YOUR TASK: Stop at the line containing "what is given": repeat exactly every line of the entries below from the first up to it, plus that line, with pictures omitted.

[Data listing]
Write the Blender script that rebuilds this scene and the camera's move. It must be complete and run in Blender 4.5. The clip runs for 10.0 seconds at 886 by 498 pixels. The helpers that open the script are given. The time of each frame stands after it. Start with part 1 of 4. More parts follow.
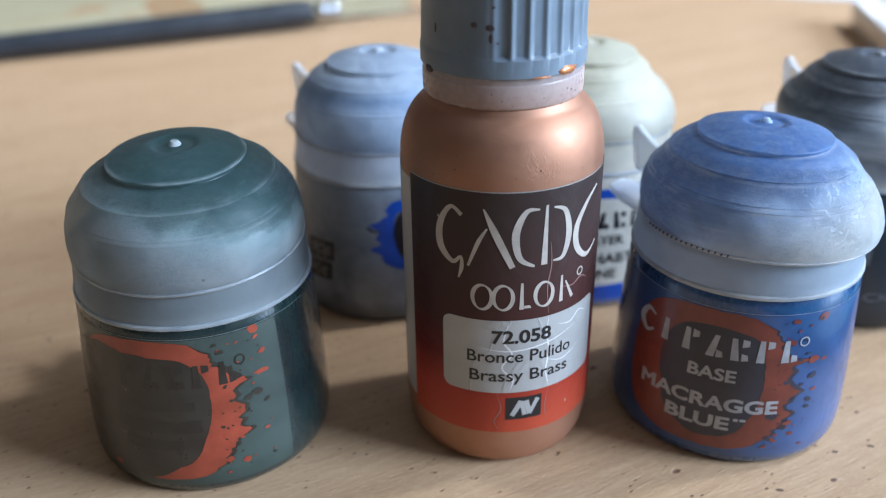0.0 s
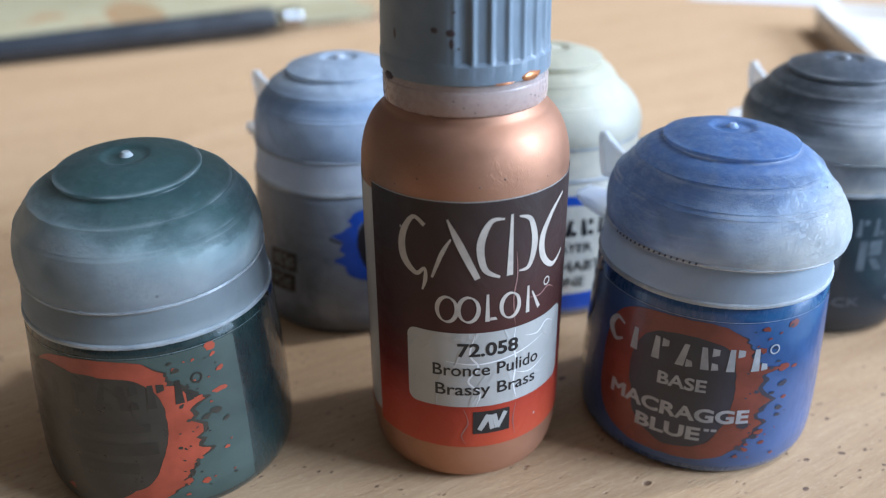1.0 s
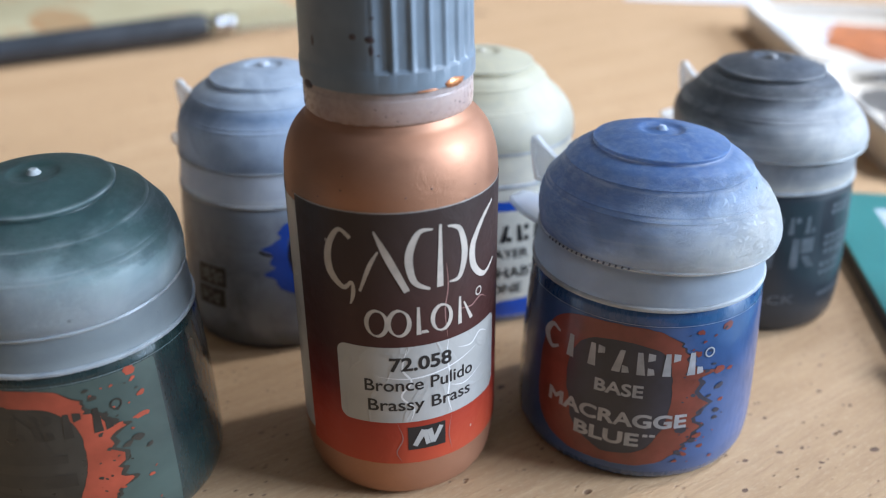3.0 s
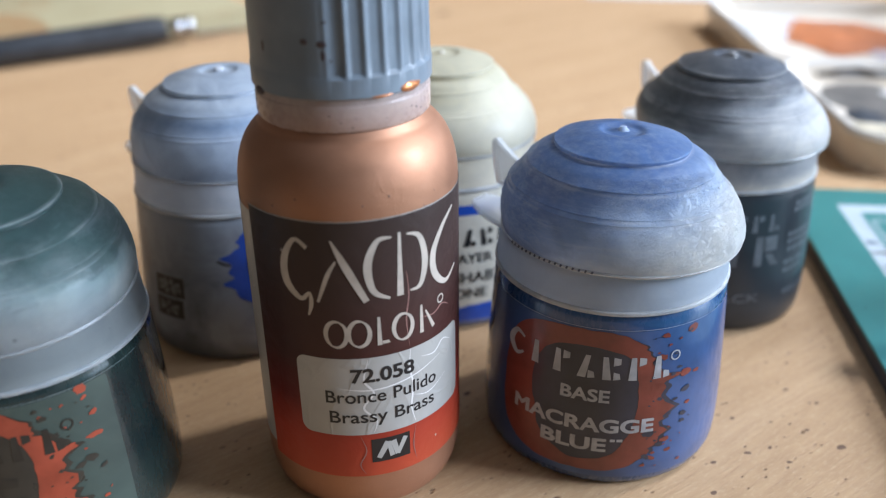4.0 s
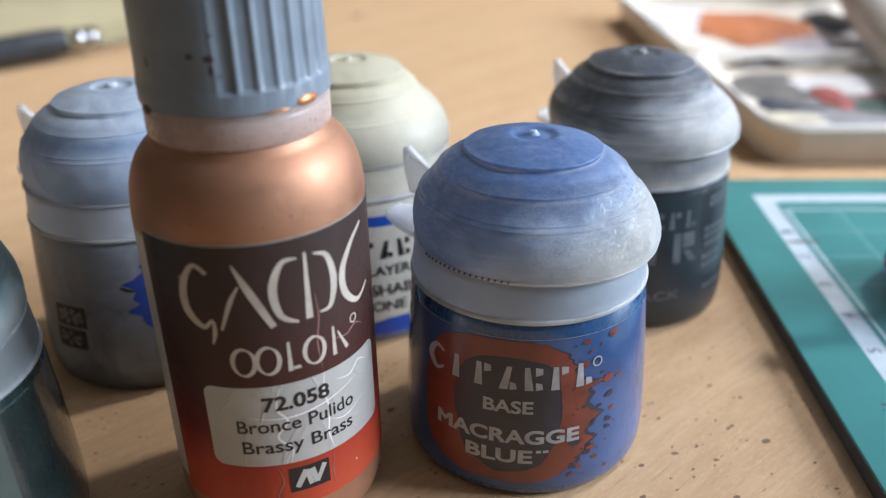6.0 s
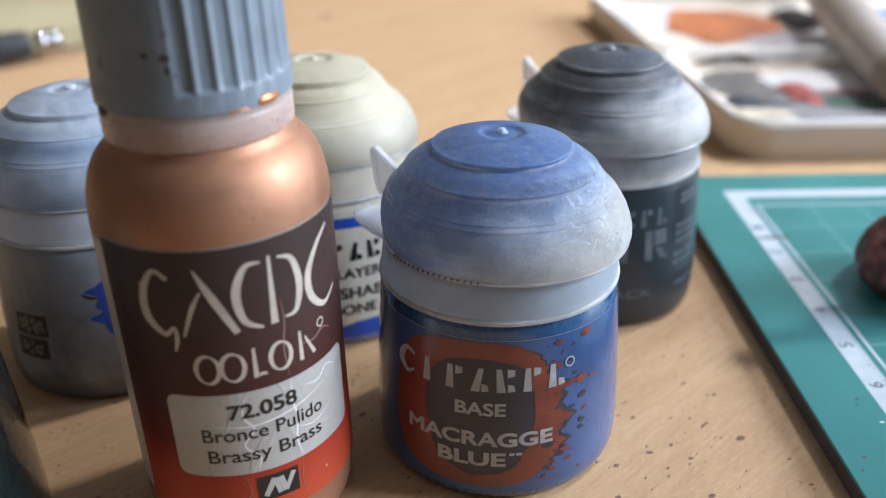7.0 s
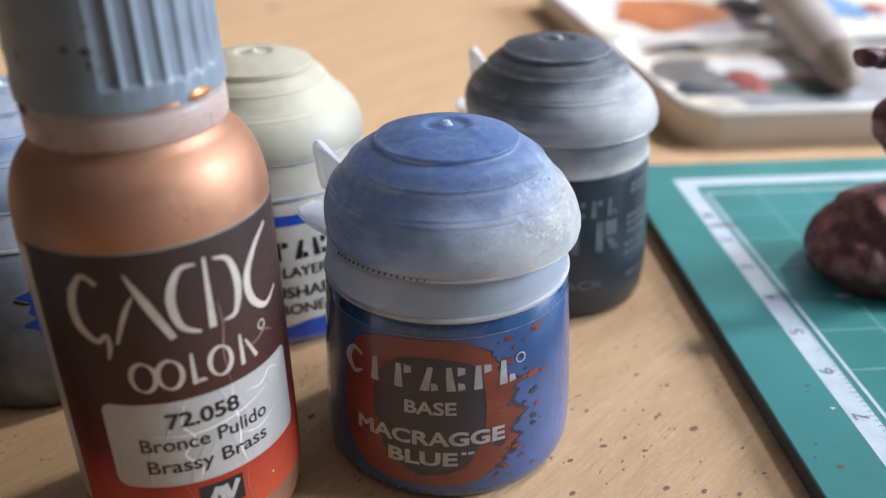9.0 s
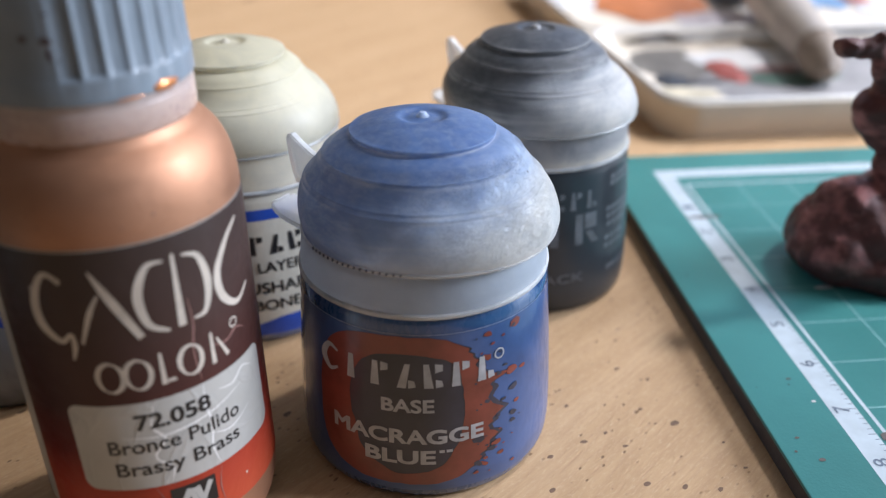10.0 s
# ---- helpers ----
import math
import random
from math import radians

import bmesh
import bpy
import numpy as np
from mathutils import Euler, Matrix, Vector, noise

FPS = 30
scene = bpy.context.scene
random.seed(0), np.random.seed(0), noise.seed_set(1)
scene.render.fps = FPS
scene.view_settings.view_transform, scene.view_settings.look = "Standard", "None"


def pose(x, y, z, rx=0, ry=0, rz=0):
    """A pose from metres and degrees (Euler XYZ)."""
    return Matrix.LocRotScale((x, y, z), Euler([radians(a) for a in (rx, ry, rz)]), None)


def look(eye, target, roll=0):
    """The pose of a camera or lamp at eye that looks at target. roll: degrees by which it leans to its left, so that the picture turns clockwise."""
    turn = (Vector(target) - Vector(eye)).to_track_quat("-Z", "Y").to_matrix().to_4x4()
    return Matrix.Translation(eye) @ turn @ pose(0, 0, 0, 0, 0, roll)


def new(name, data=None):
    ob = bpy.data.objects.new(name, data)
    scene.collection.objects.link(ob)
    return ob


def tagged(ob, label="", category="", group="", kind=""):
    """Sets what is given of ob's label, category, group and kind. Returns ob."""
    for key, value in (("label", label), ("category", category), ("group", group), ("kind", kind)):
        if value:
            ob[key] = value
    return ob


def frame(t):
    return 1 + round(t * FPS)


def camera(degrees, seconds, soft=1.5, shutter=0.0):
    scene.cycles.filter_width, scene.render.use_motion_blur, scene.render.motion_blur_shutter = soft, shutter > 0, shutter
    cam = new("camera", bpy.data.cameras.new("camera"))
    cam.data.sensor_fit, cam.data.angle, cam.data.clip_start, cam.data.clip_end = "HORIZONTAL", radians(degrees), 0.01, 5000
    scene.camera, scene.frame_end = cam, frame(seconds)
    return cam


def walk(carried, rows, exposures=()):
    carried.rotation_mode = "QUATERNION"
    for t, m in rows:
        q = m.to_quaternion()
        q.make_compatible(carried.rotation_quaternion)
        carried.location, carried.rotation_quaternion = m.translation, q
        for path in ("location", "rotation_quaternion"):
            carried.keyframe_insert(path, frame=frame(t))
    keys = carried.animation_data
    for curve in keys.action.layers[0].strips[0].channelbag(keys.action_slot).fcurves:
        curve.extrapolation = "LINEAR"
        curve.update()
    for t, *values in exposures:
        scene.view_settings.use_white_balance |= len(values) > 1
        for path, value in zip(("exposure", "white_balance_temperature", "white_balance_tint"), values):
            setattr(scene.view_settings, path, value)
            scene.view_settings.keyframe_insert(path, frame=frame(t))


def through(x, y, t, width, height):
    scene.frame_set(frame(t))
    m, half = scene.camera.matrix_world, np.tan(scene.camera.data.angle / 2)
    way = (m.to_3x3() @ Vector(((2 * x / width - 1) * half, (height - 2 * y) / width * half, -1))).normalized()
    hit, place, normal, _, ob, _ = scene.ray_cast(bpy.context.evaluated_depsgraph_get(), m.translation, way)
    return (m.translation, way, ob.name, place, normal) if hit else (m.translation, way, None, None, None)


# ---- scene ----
# camera: a hand-held close pass over small jars, focused on the nearest ones
cam = camera(53.2, 10.0, soft=1.2)
cam.data.dof.use_dof = True
cam.data.dof.focus_distance = 0.104
cam.data.dof.aperture_fstop = 16.0
cam.data.dof.aperture_blades = 0
ROWS = [
    (0.0, 0.01771, 0.05579, 0.08000, 14.099, -27.938, 0.241),
    (0.5, 0.01771, 0.05691, 0.07956, 13.129, -27.614, 0.142),
    (1.0, 0.01796, 0.05866, 0.07921, 12.109, -27.546, 0.028),
    (1.5, 0.01844, 0.05928, 0.07904, 11.009, -27.399, -0.073),
    (2.0, 0.01867, 0.05999, 0.07874, 10.092, -27.337, -0.115),
    (2.5, 0.01920, 0.06091, 0.07890, 9.290, -27.360, -0.062),
    (4.0, 0.02056, 0.06433, 0.07865, 6.188, -27.429, 0.155),
    (4.5, 0.02116, 0.06541, 0.07902, 4.810, -27.401, 0.341),
    (5.0, 0.02173, 0.06619, 0.07873, 3.383, -27.445, 0.462),
    (5.5, 0.02210, 0.06747, 0.07868, 2.088, -27.518, 0.563),
    (7.0, 0.02328, 0.07009, 0.07763, -0.880, -27.476, 0.713),
    (7.5, 0.02342, 0.07105, 0.07739, -1.562, -27.605, 0.637),
    (8.0, 0.02385, 0.07180, 0.07721, -2.102, -27.737, 0.675),
    (8.5, 0.02420, 0.07187, 0.07681, -2.824, -27.832, 0.643),
    (9.0, 0.02464, 0.07256, 0.07682, -3.901, -28.035, 0.533),
    (9.5, 0.02503, 0.07366, 0.07644, -4.688, -28.193, 0.428),
    (10.0, 0.02524, 0.07445, 0.07612, -5.124, -28.580, 0.207),
]

walk(cam, [(t, pose(x, y, z, 90 + pitch, roll, yaw)) for t, x, y, z, yaw, pitch, roll in ROWS],
     exposures=[(0.0, 0.44, 5180, 8), (2.5, 0.42, 5380, 9), (4.0, 0.38, 5720, 10), (5.5, 0.34, 5930, 11), (7.0, 0.35, 5990, 12), (10.0, 0.32, 6080, 14)])

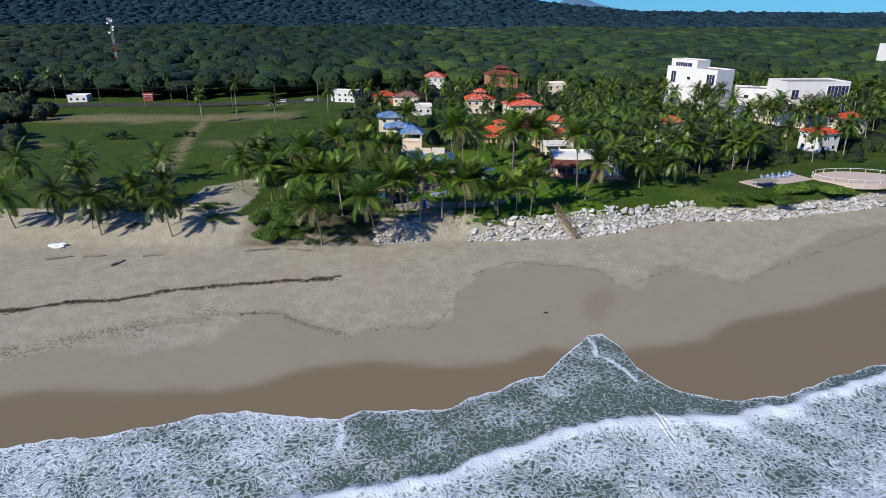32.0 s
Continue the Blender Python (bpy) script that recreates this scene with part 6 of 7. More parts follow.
def litter(name, line, n, spread, size, label, seed, thin=1.0):
    rng = np.random.default_rng(seed)
    xs = np.array([p[0] for p in line])
    ys = np.array([p[1] for p in line])
    x = rng.uniform(xs[0], xs[-1], n)
    clump = 0.5 + 0.5 * wobble(x, x * 0, 0.8, seed)
    keep = rng.random(n) < 0.25 + 0.75 * clump * thin
    x = x[keep]
    k = len(x)
    y = np.interp(x, xs, ys) + rng.normal(0, spread, k) * (0.5 + clump[keep]) + 0.6 * wobble(x, x * 0, 0.5, seed + 1) + 0.3 * wobble(x, x * 0, 1.7, seed + 3)
    z = land(x, y) + 0.03
    a, s = rng.uniform(0, 6.28, k), size * (0.4 + rng.random(k))
    c, d = np.cos(a) * s, np.sin(a) * s
    h = 0.05 + 0.12 * rng.random(k)
    v = np.stack([np.stack([x - c, y - d, z - 0.05], 1), np.stack([x + d * 0.5, y - c * 0.5, z - 0.05], 1), np.stack([x + c, y + d, z - 0.05], 1), np.stack([x - d * 0.5, y + c * 0.5, z - 0.05], 1), np.stack([x, y, z + h], 1)], 1).reshape(-1, 3)
    i = np.arange(k)[:, None] * 5
    f = np.concatenate([i + np.array([[p, (p + 1) % 4, 4]]) for p in range(4)])
    tagged(new(name, raw(name, v.tolist(), f.tolist(), WEED)), label, "seaweed", kind="stuff")


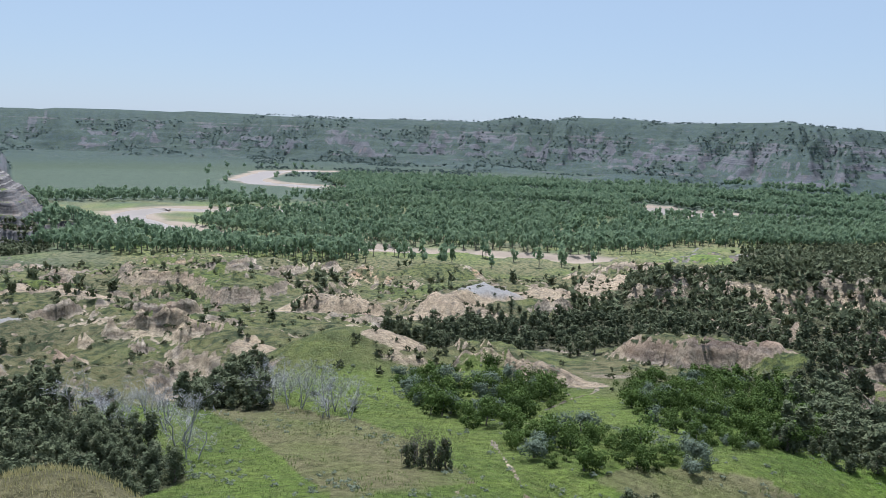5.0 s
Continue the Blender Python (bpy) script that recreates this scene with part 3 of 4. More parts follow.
    ob = tagged(new("ground", me), "badland slopes, grassy benches and river flats under open sky", "ground", kind="structure")
    bm = bmesh.new()
    bm.from_mesh(me)
    bm.verts.ensure_lookup_table()
    hub = bm.verts[len(verts) - 1]
    for k in range(na):
        bm.faces.new((hub, bm.verts[(k + 1) % na], bm.verts[k])).smooth = True
    bm.to_mesh(me)
    bm.free()
    return ob


build_ground()


def build_backdrop():
    """Tablelands on the horizon, with blue haze put into their colour and glow."""
    az = np.arange(-40, 110.1, 0.2)
    i = np.arange(len(az) - 1)
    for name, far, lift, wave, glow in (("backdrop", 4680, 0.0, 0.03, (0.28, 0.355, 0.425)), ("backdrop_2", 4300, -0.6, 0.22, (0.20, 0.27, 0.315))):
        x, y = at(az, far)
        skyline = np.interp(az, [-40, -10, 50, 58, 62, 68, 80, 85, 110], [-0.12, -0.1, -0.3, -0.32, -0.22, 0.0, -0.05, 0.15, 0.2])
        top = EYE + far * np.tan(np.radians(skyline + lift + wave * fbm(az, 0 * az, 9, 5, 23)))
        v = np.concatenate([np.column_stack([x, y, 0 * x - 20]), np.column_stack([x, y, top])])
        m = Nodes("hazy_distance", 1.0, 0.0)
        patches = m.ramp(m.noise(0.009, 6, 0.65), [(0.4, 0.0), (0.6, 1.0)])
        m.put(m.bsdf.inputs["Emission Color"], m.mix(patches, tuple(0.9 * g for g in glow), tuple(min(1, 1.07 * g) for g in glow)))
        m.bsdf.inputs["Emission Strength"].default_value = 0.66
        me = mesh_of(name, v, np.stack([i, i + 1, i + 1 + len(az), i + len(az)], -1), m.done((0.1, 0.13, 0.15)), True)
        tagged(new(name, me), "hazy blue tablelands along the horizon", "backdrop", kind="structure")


build_backdrop()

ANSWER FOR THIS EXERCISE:
Write the Blender script that rebuilds this scene and the camera's move. It must be complete and run in Blender 4.5. The clip runs for 10.0 seconds at 886 by 498 pixels. The helpers that open the script are given. The time of each frame stands after it. Start with part 1 of 4. More parts follow.
0.0 s
1.0 s
3.0 s
4.0 s
6.0 s
7.0 s
9.0 s
10.0 s
# ---- helpers ----
import math
import random
from math import radians

import bmesh
import bpy
import numpy as np
from mathutils import Euler, Matrix, Vector, noise

FPS = 30
scene = bpy.context.scene
random.seed(0), np.random.seed(0), noise.seed_set(1)
scene.render.fps = FPS
scene.view_settings.view_transform, scene.view_settings.look = "Standard", "None"


def pose(x, y, z, rx=0, ry=0, rz=0):
    """A pose from metres and degrees (Euler XYZ)."""
    return Matrix.LocRotScale((x, y, z), Euler([radians(a) for a in (rx, ry, rz)]), None)


def look(eye, target, roll=0):
    """The pose of a camera or lamp at eye that looks at target. roll: degrees by which it leans to its left, so that the picture turns clockwise."""
    turn = (Vector(target) - Vector(eye)).to_track_quat("-Z", "Y").to_matrix().to_4x4()
    return Matrix.Translation(eye) @ turn @ pose(0, 0, 0, 0, 0, roll)


def new(name, data=None):
    ob = bpy.data.objects.new(name, data)
    scene.collection.objects.link(ob)
    return ob


def tagged(ob, label="", category="", group="", kind=""):
    """Sets what is given of ob's label, category, group and kind. Returns ob."""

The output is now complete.